25th 1950: Proclaimed by Pius XII (1939-1958), some 3,500,000 pilgrims came to Rome. Msgr Montini explained the significance of the Holy Year as follows: "Men returned to God, believe in his goodness and in his mercy, examine yourselves before him and repent and you will find yourselves needung to be cleansed by his pardon". The dogma of the bodily Assumption of Mary to heaven was defined (Nov 1st). Dominic Savio and Maria Goretti were proclaimed saints.
26th 1975: Proclaimed by Paul VI (1963-1978) and was an unexpected event as word was going around that the Holy Year has lost its meaning. The theme was "Renewal and Reconciliation". 9 million pilgrims came to Rome although from Pentecost of 1973 the Jubilee was extended to all the world. Paul VI granted 2 public audiences every Wedneday. One was held in the Nervi Hall and the other in the Plaza of St Peter's. Crowds numbered from 40,000 to 120,000 each time. The Pope proclaimed 13 blesseds including Giuseppe Moscati and 6 saints including Elisabeth Seton the first north-american saint. There was also the famous meeting of Paul VI with Metropolitan Meliton, representative of the Patriarch of Constantinople.
27th 1983: Proclaimed by John Paul II as an extraordinary year commemorating 1950 years of redemption with the Bull "Aperite portas Redemptori". It began with the opening of the Holy Door in St Peter's on March 24th. Every diocese was united to it with concomittant celebrations. The Holy Year was extended to all the world for the benefit of the sick, elderly and the cloistered. It was enough to visit the churches indicated by the bishop and participate in a diocesan or parochial celebration; accompanied by a prayer according to the intention of the Pope. This participation ought to be accompanied preferably by a work of mercy. For those who cannot go to the cathedral, it was sufficient to visit parish churches.For the sick and physically challenged, it was sufficient to celebrate it with the family. In Rome it was necessary to visit the 4 basilicas or the catacombs of the Basilica of the Holy Cross and to recite the creed, an Our Father and a prayer according to the intentions of the Pope.
Extraordinary Jubilees held locally and occassionally also exist.
1. The Jubilee of St James of Compostella when July 25th falls on a Sunday (Leo XIII 1884).
2. The Jubilee of the Primatial Church of Lyon when the Feast of St George falls on Good Friday or when Corpus Christi coincides with the feast of John the Baptist.

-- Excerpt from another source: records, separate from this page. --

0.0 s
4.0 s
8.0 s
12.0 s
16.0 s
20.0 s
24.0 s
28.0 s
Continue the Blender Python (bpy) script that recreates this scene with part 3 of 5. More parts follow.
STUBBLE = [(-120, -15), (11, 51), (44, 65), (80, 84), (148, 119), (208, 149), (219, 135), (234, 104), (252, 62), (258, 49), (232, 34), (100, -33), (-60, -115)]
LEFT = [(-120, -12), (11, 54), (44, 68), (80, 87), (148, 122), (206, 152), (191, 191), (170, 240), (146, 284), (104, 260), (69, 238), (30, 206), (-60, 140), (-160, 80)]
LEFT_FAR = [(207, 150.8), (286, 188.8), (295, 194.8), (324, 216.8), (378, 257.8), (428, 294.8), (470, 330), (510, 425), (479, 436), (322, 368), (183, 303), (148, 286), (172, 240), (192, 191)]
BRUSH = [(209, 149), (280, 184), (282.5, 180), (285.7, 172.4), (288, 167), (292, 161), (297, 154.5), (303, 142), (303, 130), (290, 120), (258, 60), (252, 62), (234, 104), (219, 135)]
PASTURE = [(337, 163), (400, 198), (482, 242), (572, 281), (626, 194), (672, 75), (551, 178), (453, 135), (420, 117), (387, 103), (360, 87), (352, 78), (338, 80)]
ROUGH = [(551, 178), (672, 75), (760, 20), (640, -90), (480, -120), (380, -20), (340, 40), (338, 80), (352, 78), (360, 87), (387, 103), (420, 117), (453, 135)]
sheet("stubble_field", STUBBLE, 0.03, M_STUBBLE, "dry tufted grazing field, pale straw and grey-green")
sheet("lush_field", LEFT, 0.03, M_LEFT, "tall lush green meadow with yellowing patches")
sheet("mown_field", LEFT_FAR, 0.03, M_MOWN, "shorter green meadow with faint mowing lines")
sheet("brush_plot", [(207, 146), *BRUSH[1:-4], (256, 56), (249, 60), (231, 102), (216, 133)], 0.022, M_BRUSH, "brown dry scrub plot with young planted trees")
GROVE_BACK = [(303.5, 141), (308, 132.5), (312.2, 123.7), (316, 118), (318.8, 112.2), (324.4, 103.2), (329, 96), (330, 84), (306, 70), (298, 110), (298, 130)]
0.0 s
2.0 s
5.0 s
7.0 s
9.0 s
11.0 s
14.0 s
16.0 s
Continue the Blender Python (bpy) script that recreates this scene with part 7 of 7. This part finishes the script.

3. The Jubilee of Our Lady of Le Puy when the Annunciation (March 25th) coincides with Good Friday
Extraordinary Roman Jubilees are granted usually by the popes on occassion of their election or for some particular reason. And there are quite a number of them (see Catholic Encyclopedia col.684-686). John Paul II proclaimed a Marian Year for 1987-1988 exactly on the night before the fall of the Berlin Wall. This was also a form of extraordinary Holy Year.